Fed's GLB Ruling Could Be Big Step in Defining Powers

WASHINGTON - It is too early to tell whether the Federal Reserve Board's decision to let Citigroup Inc. stay in the physical commodities business was a watershed, but it will certainly renew speculation about the divide between banking and commercial activities.

The Fed issued an order Thursday that allows Citi to continue trading commodities through its Phibro Inc. subsidiary, which deals in crude oil, natural gas, and metals, among other things. Phibro had been part of Travelers Group before it merged with Citicorp in 1998.

Physical commodities were not on the list of activities in the Gramm-Leach-Bliley Act of 1999 that are permissible for financial holding companies, and Citigroup's grandfathered rights to the business were set to expire this week unless the Fed took action. (In 1998 the Fed had granted Citi similar permission to keep its insurance underwriting businesses; Gramm-Leach-Bliley later allowed banks to offer insurance.)

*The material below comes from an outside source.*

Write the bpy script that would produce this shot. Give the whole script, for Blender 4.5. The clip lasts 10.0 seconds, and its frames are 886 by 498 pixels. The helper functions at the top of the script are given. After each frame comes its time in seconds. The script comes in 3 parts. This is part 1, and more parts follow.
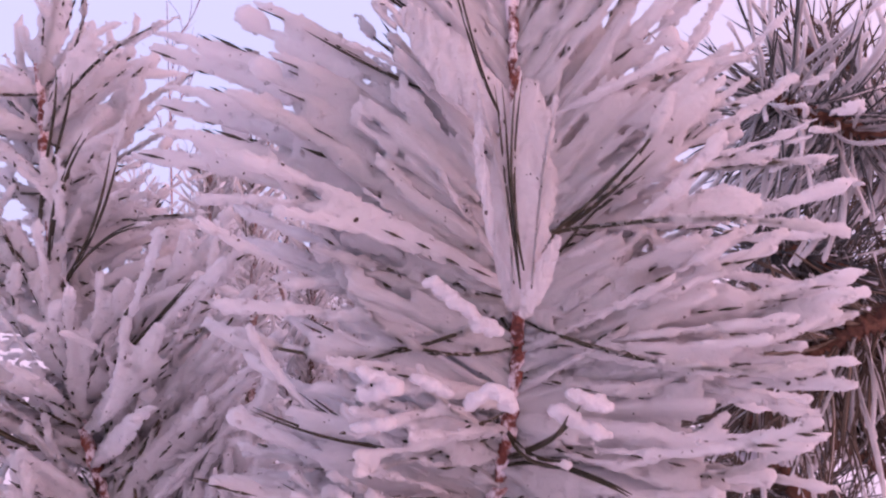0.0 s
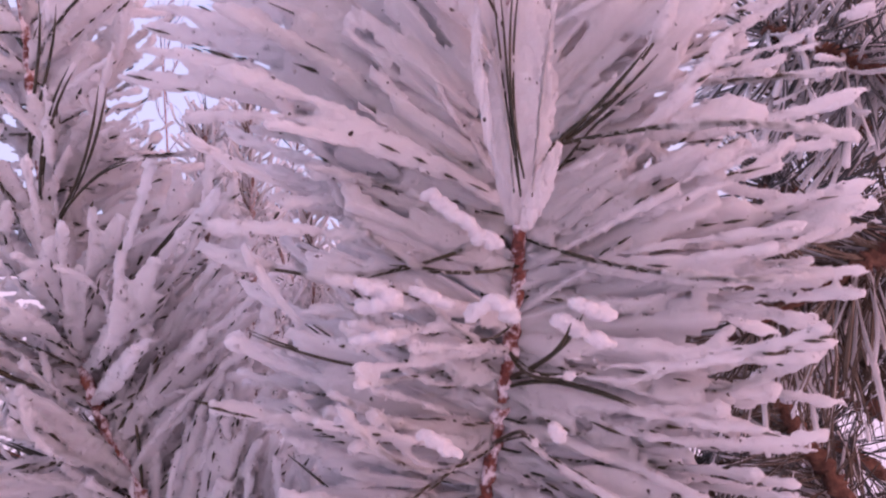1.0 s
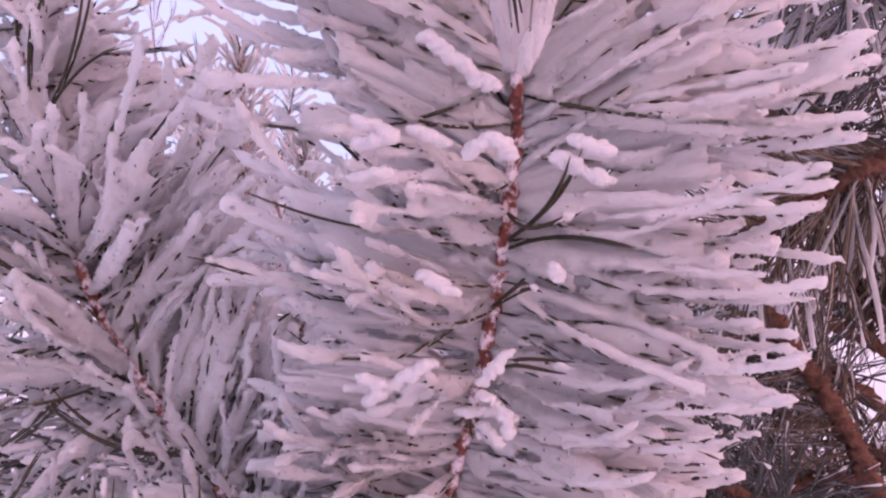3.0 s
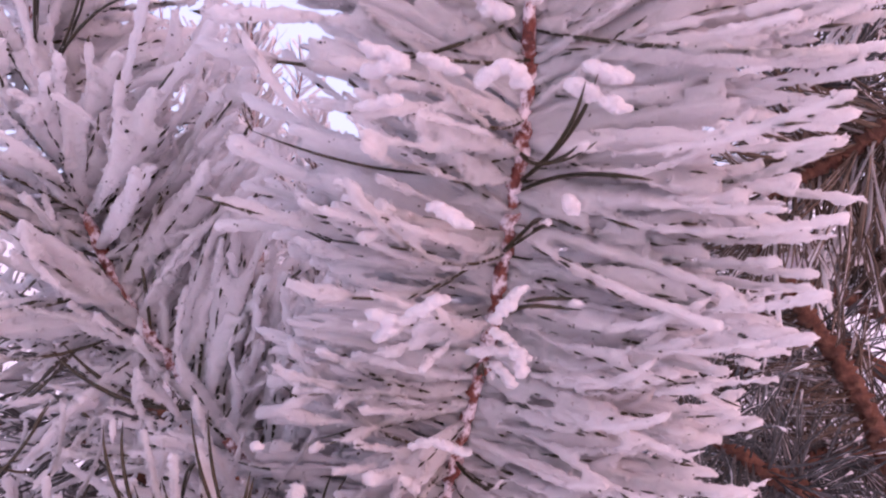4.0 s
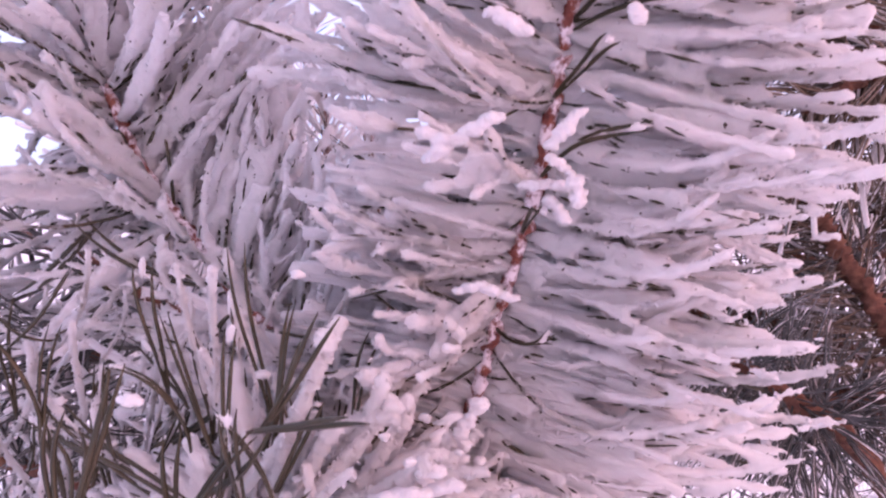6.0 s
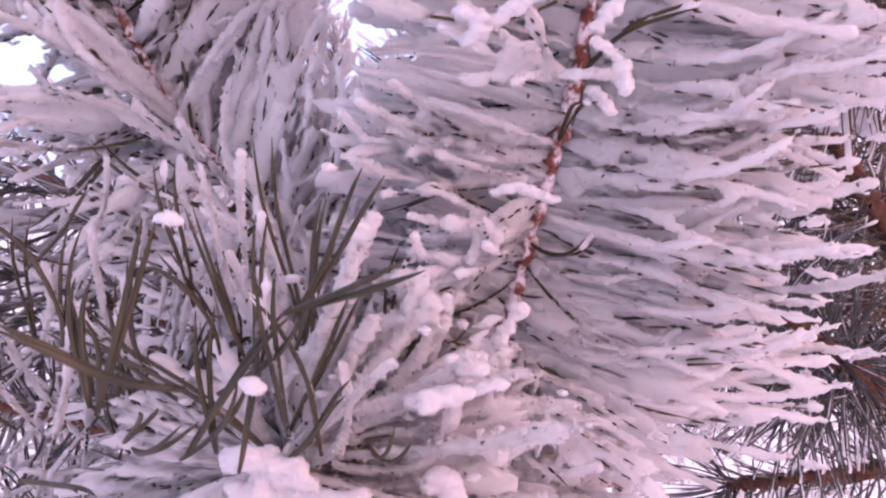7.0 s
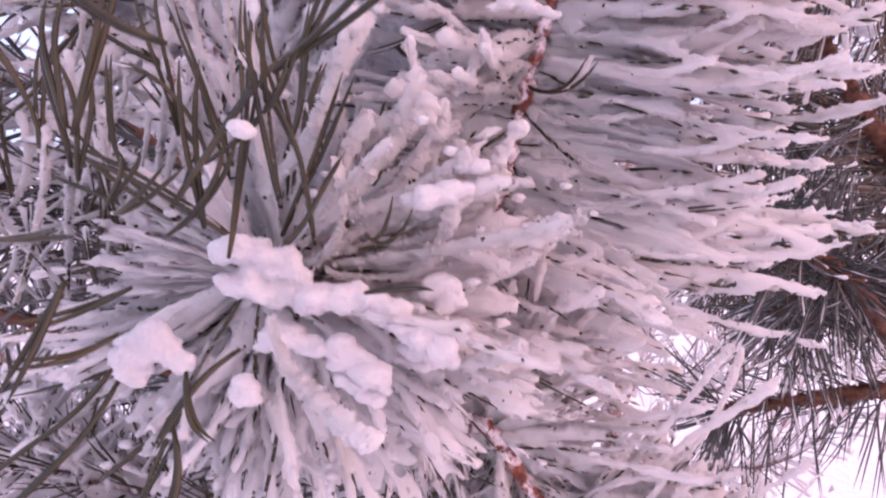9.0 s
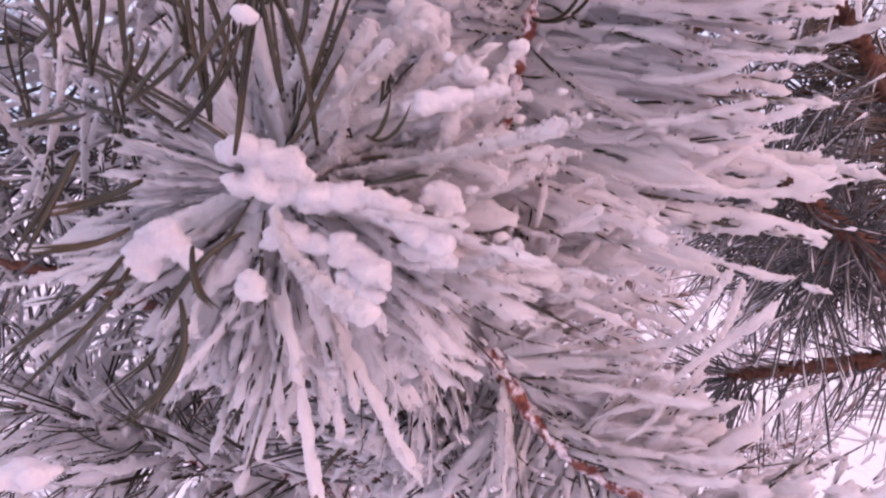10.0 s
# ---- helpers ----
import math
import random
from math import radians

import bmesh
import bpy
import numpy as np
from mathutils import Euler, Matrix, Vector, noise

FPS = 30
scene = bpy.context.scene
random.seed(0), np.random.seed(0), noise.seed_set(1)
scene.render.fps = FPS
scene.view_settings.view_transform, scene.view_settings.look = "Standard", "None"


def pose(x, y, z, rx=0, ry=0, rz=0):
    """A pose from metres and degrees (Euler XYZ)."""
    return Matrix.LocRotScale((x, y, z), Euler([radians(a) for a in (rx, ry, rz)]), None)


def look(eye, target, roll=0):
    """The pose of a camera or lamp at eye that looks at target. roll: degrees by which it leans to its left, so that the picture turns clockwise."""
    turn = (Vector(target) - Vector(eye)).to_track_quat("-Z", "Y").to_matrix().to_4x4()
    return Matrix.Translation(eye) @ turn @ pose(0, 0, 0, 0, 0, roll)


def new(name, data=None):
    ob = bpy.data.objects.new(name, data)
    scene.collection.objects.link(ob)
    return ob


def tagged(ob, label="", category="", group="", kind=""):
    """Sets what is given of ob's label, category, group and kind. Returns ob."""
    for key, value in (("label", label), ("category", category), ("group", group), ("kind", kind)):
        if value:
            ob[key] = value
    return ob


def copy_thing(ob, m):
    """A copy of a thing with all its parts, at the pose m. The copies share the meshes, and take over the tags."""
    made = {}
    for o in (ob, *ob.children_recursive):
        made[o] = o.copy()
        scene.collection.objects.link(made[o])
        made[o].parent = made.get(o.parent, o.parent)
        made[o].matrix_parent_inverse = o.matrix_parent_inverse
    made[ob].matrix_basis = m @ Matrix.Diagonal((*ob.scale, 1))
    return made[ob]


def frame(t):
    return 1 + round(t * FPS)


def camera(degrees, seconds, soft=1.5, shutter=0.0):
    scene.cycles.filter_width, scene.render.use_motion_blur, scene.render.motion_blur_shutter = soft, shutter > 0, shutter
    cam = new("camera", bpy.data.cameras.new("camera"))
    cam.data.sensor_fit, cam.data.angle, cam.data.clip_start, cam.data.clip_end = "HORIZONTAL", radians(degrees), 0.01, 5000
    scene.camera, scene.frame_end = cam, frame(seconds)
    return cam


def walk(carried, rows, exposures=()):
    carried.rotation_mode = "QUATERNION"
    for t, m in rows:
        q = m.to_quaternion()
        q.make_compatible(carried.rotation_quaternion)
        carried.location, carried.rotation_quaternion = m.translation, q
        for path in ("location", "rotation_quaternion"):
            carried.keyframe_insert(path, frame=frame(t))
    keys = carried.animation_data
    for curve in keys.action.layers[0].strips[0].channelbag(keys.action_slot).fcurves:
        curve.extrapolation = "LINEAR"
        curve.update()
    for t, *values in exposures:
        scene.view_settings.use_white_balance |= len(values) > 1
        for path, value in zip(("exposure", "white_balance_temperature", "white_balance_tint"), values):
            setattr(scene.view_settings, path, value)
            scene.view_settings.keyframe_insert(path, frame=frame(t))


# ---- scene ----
cam = camera(66.5, 10.0, soft=2.2, shutter=0.5)
PATH = [
    (0, (0.015, 0.008, 1.515), (-0.047, 2.006, 1.579), -0.1),
    (0.5, (0.018, 0.008, 1.511), (-0.041, 2.007, 1.521), -0.8),
    (1, (0.015, 0.012, 1.502), (-0.047, 2.011, 1.476), -1.1),
    (1.5, (0.016, 0.013, 1.495), (-0.052, 2.011, 1.436), -1.6),
    (2, (0.017, 0.011, 1.488), (-0.038, 2.009, 1.414), -1.7),
    (2.5, (0.015, 0.012, 1.48), (-0.031, 2.01, 1.385), -1.5),
    (4, (0.013, 0.015, 1.461), (-0.067, 2.009, 1.321), -1.8),
    (4.5, (0.01, 0.018, 1.452), (-0.069, 2.01, 1.298), -1.4),
    (5, (0.006, 0.018, 1.443), (-0.051, 2.011, 1.288), -1.3),
    (6.3, (0.0, 0.022, 1.42), (-0.099, 2.01, 1.227), -1.3),
    (6.5, (-0.001, 0.023, 1.416), (-0.106, 2.01, 1.213), -1.9),
    (7, (-0.006, 0.026, 1.407), (-0.113, 2.01, 1.177), -1.6),
    (7.5, (-0.007, 0.029, 1.4), (-0.105, 2.012, 1.161), -1.6),
    (8, (-0.007, 0.026, 1.394), (-0.111, 2.007, 1.134), -1.5),
    (8.5, (-0.012, 0.028, 1.385), (-0.082, 2.006, 1.096), -1.7),
    (9, (-0.009, 0.027, 1.373), (-0.081, 2.004, 1.08), -1.9),
    (9.5, (-0.007, 0.024, 1.367), (-0.096, 1.999, 1.062), -2.0),
    (10, (-0.006, 0.021, 1.358), (-0.128, 1.992, 1.038), -1.9),
]
EXPOSURES = [(0.0, -1.12, 7200, 66), (2.5, -1.00, 7200, 60), (5.0, -0.65, 7050, 57), (7.0, -0.56, 6980, 52), (8.5, -0.55, 6980, 47), (10.0, -0.76, 7080, 49)]
walk(cam, [(t, look(eye, target, roll)) for t, eye, target, roll in PATH], EXPOSURES)

# ---- light: low winter sun veiled by thin cloud, pale open sky ----
SUN_UP, SUN_ROUND = 18.0, 113.0
world = bpy.data.worlds.new("winter_sky")
scene.world = world
world.use_nodes = True
wn, wl = world.node_tree.nodes, world.node_tree.links
sky = wn.new("ShaderNodeTexSky")
sky.sky_type, sky.sun_disc = "NISHITA", False
sky.sun_elevation, sky.sun_rotation = radians(6.0), radians(SUN_ROUND)
sky.air_density, sky.dust_density, sky.ozone_density = 1.0, 3.0, 1.0
veil = wn.new("ShaderNodeMix")
veil.data_type = "RGBA"
veil.inputs[0].default_value = 0.8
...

Last week's order broke legal ground that may invite applications by other companies. Using a prerogative in Gramm-Leach-Bliley, the Fed classified the physical commodities business as "complementary" to financial services.

The act gave federal banking regulators the flexibility to let financial holding companies into new businesses that its framers could not envision. The Fed and the Treasury Department, for instance, may deem new activities to be "financial in nature" or "incidental" to financial services, while the Fed alone has the power to deem something complementary - a vaguely defined term referring to activities a bit more tangential to banking than incidental ones.

Critics of letting financial holding companies stray into nonfinancial businesses are always on guard about such decisions. One of the legal issues with physical commodities is that sometimes a trader must temporarily own them to complete the transaction.

"I would expect the other group of trading banks to take advantage of this order at some point," said Oliver Ireland, a former associate general counsel at the Federal Reserve Board who is now a partner at the law firm Morrison & Foerster LLP. "I think this is a logical extension" of decisions by banking regulators to expand the powers of banking companies.

Time will tell whether the Fed's decision was a limited one inspired by the Phibro deadline or part of the central bank's implementation of a larger plan.

"Whether it's a wide-door or a rifle-shot approach, it's unclear at this point," said Gil Schwartz, a Washington banking lawyer at Schwartz & Ballen LLP. "Given the Federal Reserve's track record, it's probably a rifle shot."

Still, some companies may seek to seize on it as a precedent.

"The fact is, it does send a message," Mr. Schwartz said. "People were saying, 'They are just not going to use [the power to allow banks into new businesses] at all.' This is a clear signal that they can use their authority - but you have to build an appropriate case."

Getting approval for new types of activities has not been easy since Gramm-Leach-Bliley was enacted.

Industry efforts to define real estate brokerage and management as financial in nature have been routinely quashed. The Treasury and the Fed proposed making such a definition, but strong opposition from the real estate industry has pushed the issue to Capitol Hill.

Fed officials did not comment Friday on the order, so it is unclear if other applications for complementary powers are pending or have been rejected in the past.

There are conditions to the order. For example, Citi is not allowed to hold commodities with a market value of more than 5% of its consolidated Tier 1 capital, and can trade only commodities that have been approved for the U.S. futures exchange.

"Permitting Citigroup to engage in the limited amount and types of commodity-trading activities described above does not appear to pose a substantial risk to Citigroup," the order said.

A Citi spokeswoman would not comment on Friday.